Iraq: British PM confirms troop reduction

Published October 2nd, 2007 - 01:17 GMT

Britain's Prime Minister Gordon Brown arrived in Iraq Tuesday to meet troops and lawmakers ahead of his key announcement on whether he will cut British forces. According to the AP, he first went directly to a meeting with Prime Minister Nouri al-Maliki.

 

Following the meeting, al-Maliki said Iraq will take over security from British troops in Basra province within two months. On his part, Brown said 1,000 more British troops would be withdrawn from Iraq by year's end.

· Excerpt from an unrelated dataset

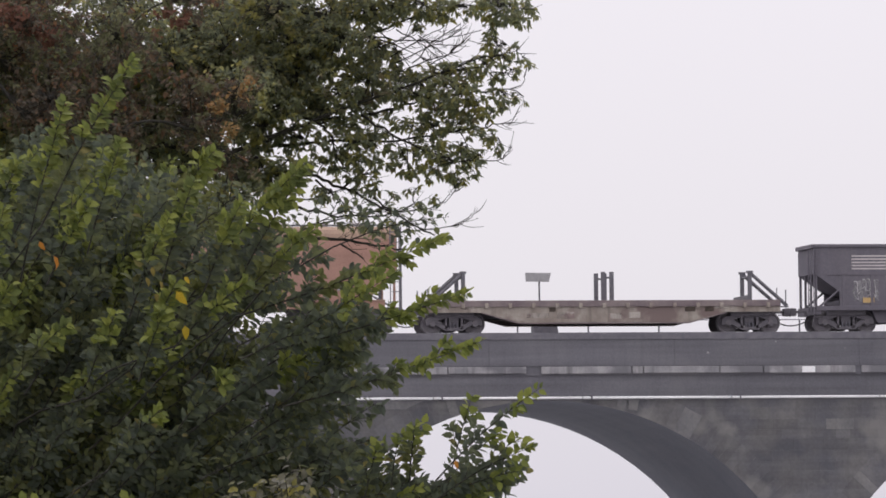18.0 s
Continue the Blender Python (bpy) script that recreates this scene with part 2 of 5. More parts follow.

Brown, making his first visit to Iraq as British leader, was expected to address his country's Parliament next week on the future of Britain's role in Iraq. "He's going to want to discuss the developing security situation in Basra and the prospects for Iraqis taking full responsibility and the timescale for that," a British official said before the meeting with the Iraqi PM.

 

Britain has around 5,000 soldiers based mainly at an air base on the fringes of the southern city of Basra, Iraq's second-largest city.

 

"We are prepared to take over security of Basra within two months and we will," al-Maliki said after the meeting. "Basra will be one of the provinces where Iraqi forces will completely take over security."

 

Brown confirmed al-Maliki's plans and said, "as we move to overwatch, we can move down to 4,500." Brown said any further decision on British troop withdrawals would be made next year.

 

Meanwhile, one American soldier died and 10 were injured in combat operations in central Baghdad on Sunday, the U.S. military said on Tuesday. It said two Iraqi soldiers and an interpreter were also hurt. The death raised to 66 the number of American soldiers killed in Iraq in September, according to icasualties.org, a Web site that tracks U.S. military deaths in Iraq.

 

On Monday, Iraqi government data showed civilian deaths from violence across Iraq had fallen 50 percent in September from August.